The main idea is that the expression $f(a)-f(b)$ may take on any real value. Such a step is certainly not easy to motivate. Indeed, it is the key step of IMO 1999 Q6 (so it's quite well known). However, after seeing a solution using this method, the method is easy to mimic for similar questions.

If we put $f(x)=x^2 + g(x)$, then we get LHS=RHS for all $x,y$. Does that mean anything?

If you do that, you get $g(x+y^2 + g(y)) = g(x-y^2 - g(y))$. It remains for you to prove that this functional equation has as only solutions $g(x)=-x^2$ (leading to $f \equiv 0$), and $g(x) = c$ (constant, leading to $f(x) = x^2+c$).

MatjazL wrote: lasha wrote: P.S. The problem is not easy, but the approach is quite well known What about this approach is well known? (I don't see what the main idea, that is said to be well known is?) Sorry for a late response, I've just came across it Anyway, jjax anwered to you correctly.
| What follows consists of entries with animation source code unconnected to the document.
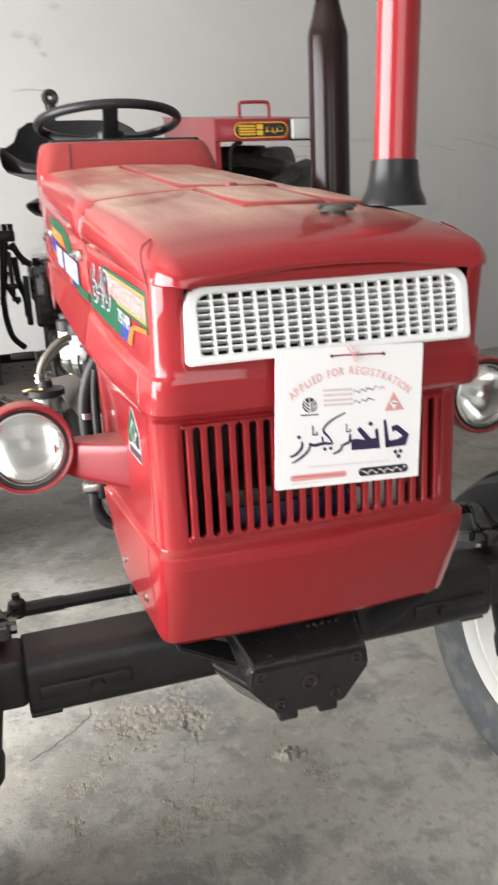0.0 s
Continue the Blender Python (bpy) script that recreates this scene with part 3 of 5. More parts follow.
def build_nose():
    bm = bmesh.new()
    rows = []
    for z, yf, w in NOSE_RINGS:
        flare = 0.0105 * min(1.0, max(0.0, (1.066 - z) / 0.05)) if z > 1.005 else 0.0
        half = [(-w - flare * max(0.0, y) / 0.38, y) for y in (0.38, 0.364, 0.34, 0.31, 0.26, 0.19, 0.12, 0.06, 0.02)]
        for k in range(7):
            a = radians(180 + 90 * k / 6)
            half.append((-0.2115 + (w - 0.2115) * math.cos(a), yf + 0.030 + 0.030 * math.sin(a)))
        half.append((-0.1, yf - 0.006))
        pts = half + [(0, yf - 0.008)] + [(-x, y) for x, y in reversed(half)]
        rows.append([bm.verts.new((x, y, max((lid_low(y) + 0.004 if y > -0.07 else z) if z > 1.2 else min(ring_z(z, y), lid_low(y) - 0.002), nose_low(y)))) for x, y in pts])
    n = len(rows[0])
    first, last = 15, n - 16  # the flat front between the corners
    for j in range(len(rows) - 1):
        z0 = NOSE_RINGS[j][0]
        hole = 1.088 < z0 <= 1.190 or 0.822 < z0 <= 0.987
        for i in range(n - 1):
            if hole and first <= i < last:
                continue
            try:
                bm.faces.new((rows[j][i], rows[j][i + 1], rows[j + 1][i + 1], rows[j + 1][i]))
            except ValueError:
                pass
    bmesh.ops.remove_doubles(bm, verts=bm.verts, dist=0.0004)
    nose = part("nose_cowl", bm, RED, tractor, "glossy red nose cowl with a slatted air intake", solid=0.004, smooth=15)
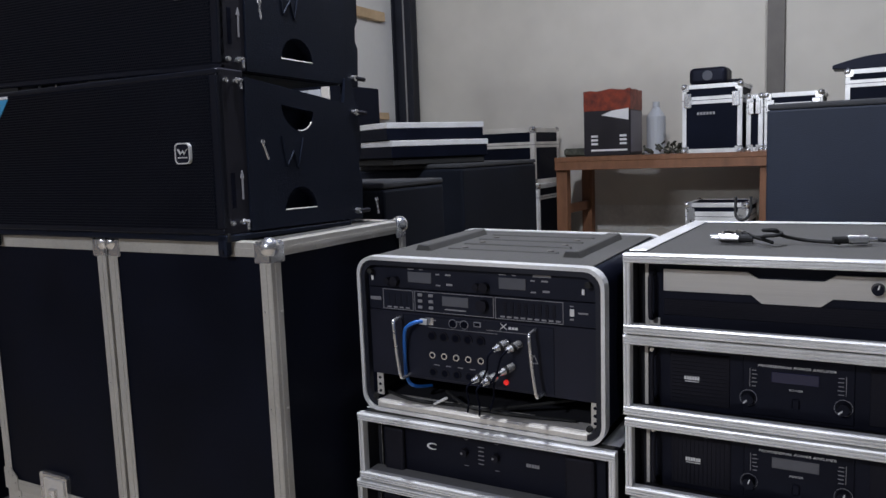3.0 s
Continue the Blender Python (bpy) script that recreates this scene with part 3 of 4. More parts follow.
for pts in ([(0.02, 0.03, -0.048), (0.1, 0.0, -0.046), (0.2, 0.02, -0.052), (0.3, 0.0, -0.045), (0.43, 0.03, -0.05)], [(0.16, 0.03, -0.03), (0.24, -0.002, -0.044), (0.33, 0.03, -0.035), (0.42, 0.06, -0.02)]):
    bm = bmesh.new()
    tube(bm, pts, 0.0035, 8, 6)
    ob = new("black_cable", mesh_of("black_cable", bm, "rubber", True))
    ob.matrix_world = Matrix.Translation(base)
    tagged(ob, "black cable lying loose in the rack bottom", "cable")
bm = bmesh.new()
rod(bm, (0.145, 0.004, -0.05), (0.178, -0.002, -0.031), 0.0028, 8)
ob = new("metal_rod", mesh_of("metal_rod", bm, "alu"))
ob.matrix_world = Matrix.Translation(base)
tagged(ob, "short bare metal rod in the rack bottom", "rod")
# the whole rack leans a little on the uneven lid below it
corner = mix.matrix_world.translation.copy()
LEAN = Matrix.Translation(corner) @ pose(0, 0, 0, 1.3, 0.7, 0) @ Matrix.Translation(-corner)
for ob in [o for o in bpy.data.objects if o.parent is None and o.name.split(".")[0] in ("moulded_rack", "wireless_receiver", "signal_processor", "stage_mixer", "cable_plug", "network_cable", "black_cable", "metal_rod")]:
    ob.matrix_world = LEAN @ ob.matrix_world


# ---- flight cases ----
def corner_brace(parent, p, s):
    """Flat rounded steel leaves over a case corner, with rivet heads."""
    bm = bmesh.new()
    for ax in (0, 1):
        o = 1 - ax
        pts = [(0.0, 0.0), (0.0, 0.052), (0.03, 0.052), (0.05, 0.034), (0.05, 0.0)]
        lo, hi = p[ax] + s[ax] * 0.003, p[ax] + s[ax] * 0.0052
        prism(bm, [(p[o] - s[o] * (a - 0.003), p[2] - s[2] * (b - 0.0025)) for a, b in pts], "xy"[ax], lo, hi)
        for a, b in ((0.014, 0.04), (0.038, 0.014), (0.03, 0.034)):
            c = [0.0, 0.0, p[2] - s[2] * b]
            c[o], c[ax] = p[o] - s[o] * a, hi
            e = c[:]
            e[ax] += s[ax] * 0.0018
            rod(bm, c, e, 0.0034, 8)
    return part("corner_brace", bm, "alu_case", parent, "flat riveted corner brace")


def ball_corner(name, parent, p, s, r=0.019):
    """A pressed steel ball corner with three rounded leaves; s gives the signs outwards."""
    bm = bmesh.new()
    ball(bm, (p[0] - s[0] * r * 0.35, p[1] - s[1] * r * 0.35, p[2] - s[2] * r * 0.35), r, 3)
    for f in bm.faces:
        f.smooth = True
    for ax in range(3):
        d = [0.036, 0.036, 0.036]
        d[ax] = 0.002
        lo = [p[i] - s[i] * (d[i] if i != ax else 0.0) for i in range(3)]
        hi = [p[i] + (s[i] * 0.0035 if i == ax else 0.0) for i in range(3)]
        box(bm, min(lo[0], hi[0]), max(lo[0], hi[0]), min(lo[1], hi[1]), max(lo[1], hi[1]), min(lo[2], hi[2]), max(lo[2], hi[2]), 0.001)
    return part(name, bm, "steel", parent, "", False)


def edge_profile(parent, a, b, s, wide=0.03, mat="alu", name="edge_profile"):
    """An L-shaped extrusion from a to b along one axis; s: the two outward signs of the other axes."""
    ax = max(range(3), key=lambda i: abs(b[i] - a[i]))
    o = [i for i in range(3) if i != ax]
    bm = bmesh.new()
    g = 0.0025
    for k in (0, 1):
        i, j = o[k], o[1 - k]
        lo, hi = [0.0] * 3, [0.0] * 3
        lo[ax], hi[ax] = a[ax], b[ax]
        lo[i], hi[i] = a[i], a[i] + s[k] * g
        lo[j], hi[j] = a[j] + s[1 - k] * g * (1 if k == 0 else 0), a[j] - s[1 - k] * wide
        box(bm, min(lo[0], hi[0]), max(lo[0], hi[0]), min(lo[1], hi[1]), max(lo[1], hi[1]), min(lo[2], hi[2]), max(lo[2], hi[2]), 0.0008)
        rib_lo, rib_hi = lo[:], hi[:]
        rib_lo[j], rib_hi[j] = a[j] - s[1 - k] * wide * 0.35, a[j] - s[1 - k] * wide * 0.65
        rib_lo[i], rib_hi[i] = a[i] + s[k] * g, a[i] + s[k] * (g + 0.001)
        box(bm, *[f(rib_lo[q], rib_hi[q]) for q in range(3) for f in (min, max)])
        n = max(2, int(abs(b[ax] - a[ax]) / 0.14))
        for q in range(n):
            c = [0.0] * 3
            c[ax] = a[ax] + (b[ax] - a[ax]) * (q + 0.5) / n
            c[j], c[i] = a[j] - s[1 - k] * wide * 0.82, a[i] + s[k] * g
            e = c[:]
            e[i] += s[k] * 0.0015
            rod(bm, c, e, 0.0032, 8)
    return part(name, bm, mat, parent)


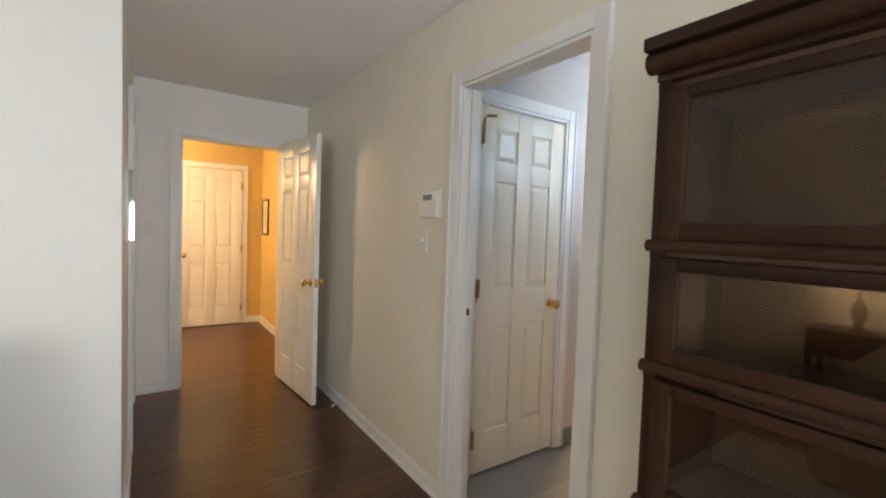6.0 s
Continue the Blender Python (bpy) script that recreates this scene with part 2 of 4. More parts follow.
def leaf_cloth(name, ground, ink, scale, cover, soft=0.10, rough=0.9):
    """Printed cloth: ragged leaf blotches at two sizes over a mottled ground."""
    m = bpy.data.materials.new(name)
    m.use_nodes = True
    n, l = m.node_tree.nodes, m.node_tree.links
    b = n["Principled BSDF"]
    b.inputs["Roughness"].default_value = rough
    b.inputs["Specular IOR Level"].default_value = 0.15
    tc, mp = n.new("ShaderNodeTexCoord"), n.new("ShaderNodeMapping")
    mp.inputs["Scale"].default_value = (1, 1, 0.7)
    l.new(tc.outputs["Object"], mp.inputs[0])
    warp = n.new("ShaderNodeTexNoise")
    warp.inputs["Scale"].default_value, warp.inputs["Detail"].default_value = scale * 0.8, 3
    l.new(mp.outputs[0], warp.inputs["Vector"])
    mixv = n.new("ShaderNodeMix")
    mixv.data_type = "RGBA"
    mixv.blend_type = "LINEAR_LIGHT"
    mixv.inputs[0].default_value = 0.9 / scale
    l.new(mp.outputs[0], mixv.inputs[6])
    l.new(warp.outputs["Color"], mixv.inputs[7])
    vo = n.new("ShaderNodeTexVoronoi")
    vo.inputs["Scale"].default_value = scale
    l.new(mixv.outputs[2], vo.inputs["Vector"])
    ns = n.new("ShaderNodeTexNoise")
    ns.inputs["Scale"].default_value, ns.inputs["Detail"].default_value = scale * 2.2, 5
    l.new(mp.outputs[0], ns.inputs["Vector"])
    ad = n.new("ShaderNodeMath")
    ad.operation = "ADD"
    l.new(vo.outputs["Distance"], ad.inputs[0])
    l.new(ns.outputs[0], ad.inputs[1])
    rp = n.new("ShaderNodeMapRange")
    rp.inputs[1].default_value, rp.inputs[2].default_value = cover - soft, cover + soft
    l.new(ad.outputs[0], rp.inputs[0])
    mx = n.new("ShaderNodeMix")
    mx.data_type = "RGBA"
    mx.inputs[6].default_value, mx.inputs[7].default_value = (*ink, 1), (*ground, 1)
    l.new(rp.outputs[0], mx.inputs[0])
    l.new(mx.outputs[2], b.inputs["Base Color"])
    bn = n.new("ShaderNodeTexNoise")
    bn.inputs["Scale"].default_value = 500
    bp = n.new("ShaderNodeBump")
    bp.inputs["Strength"].default_value, bp.inputs["Distance"].default_value = 0.4, 0.001
    l.new(bn.outputs[0], bp.inputs["Height"])
    l.new(bp.outputs[0], b.inputs["Normal"])
    return m


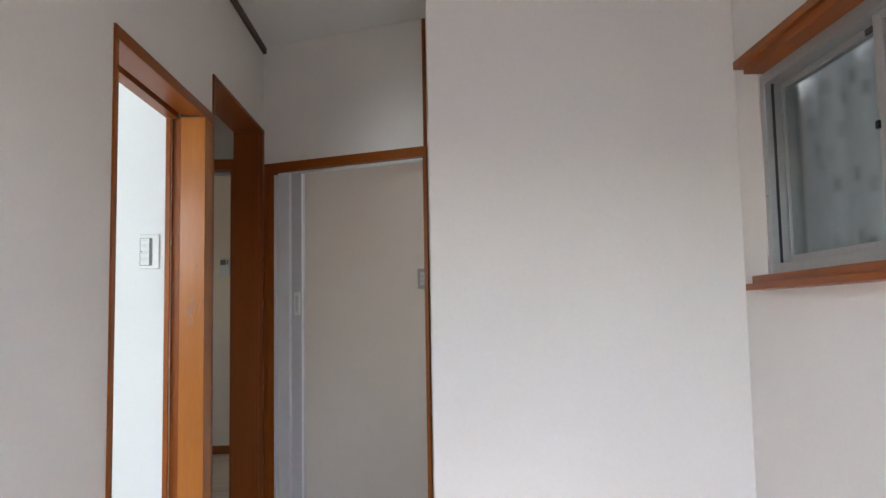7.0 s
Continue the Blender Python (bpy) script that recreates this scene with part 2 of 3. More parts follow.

That approach has been used in IMO 1999/6 (But not only, I've solved several problems with that, just don't remember the sources).

waver123 wrote: If we put $f(x)=x^2 + g(x)$, then we get LHS=RHS for all $x,y$. Does that mean anything? solution with $g(x)$ is pretty good, you may see in http://www.artofproblemsolving.com/Forum/viewtopic.php?p=827178&sid=f14af484eddd9e2dc421aec7daa5ed21#p827178 for solution by Anto

I don't know if it's good but i think to create the function $g(x)=f(x)-x^2$ we can write $4xf(y)=(x+f(y))^2-(x-f(y))^2$ and we have that $g(x+f(y))=g(x-f(y)) $ and we can put y=0 and note that f(0)=a and we have that $f(k)=k^2+g(f(0))=k^2+f(a)-a^2$

$P(x+f(y),z)$ yields $f(x+f(y)+f(z))=f(x+f(y)-f(z))+4(x+f(y))f(z)$ $P(x-f(y),z)$ yields $f(x-f(y)+f(z))=f(x-f(y)-f(z))+4(x-f(y))f(z)$ adding the two equations yields $f(x+f(y)+f(z))-f(x+f(y)-f(z))+f(x-f(y)+f(z))-f(x-f(y)-f(z))=8xf(z)$ changing $y$ and $z$ yields $f(x+f(y)+f(z))+f(x+f(y)-f(z))-f(x-f(y)+f(z))-f(x-f(y)-f(z))=8xf(y)$ subtracting the two equations yields $f(x+f(y)-f(z))-f(x-(f(y)-f(z)))=4x(f(y)-f(z))$ since $f(a)-f(b)$ runs through the entire real numbers(when $f$ is nontrivial) we can write $$f(x+y)-f(x-y)=4xy$$thus $f(x)=x^2+c$, $f=0$

Let P(x,y) be the assertion f(x-f(y)) = f(x) -f(y)

liimr wrote: waver123 wrote: If we put $f(x)=x^2 + g(x)$, then we get LHS=RHS for all $x,y$. Does that mean anything? solution with $g(x)$ is pretty good, you may see in http://www.artofproblemsolving.com/Forum/viewtopic.php?p=827178&sid=f14af484eddd9e2dc421aec7daa5ed21#p827178 for solution by Anto @liimr Are you sure that this solution can be used for this problem? We can get $g$ to be periodic but then in the $x=y+T$ equation $g(y)$ does not cancel and so we cannot work with $y = (-z-2T^2)/4T$ (or a similar expression) here.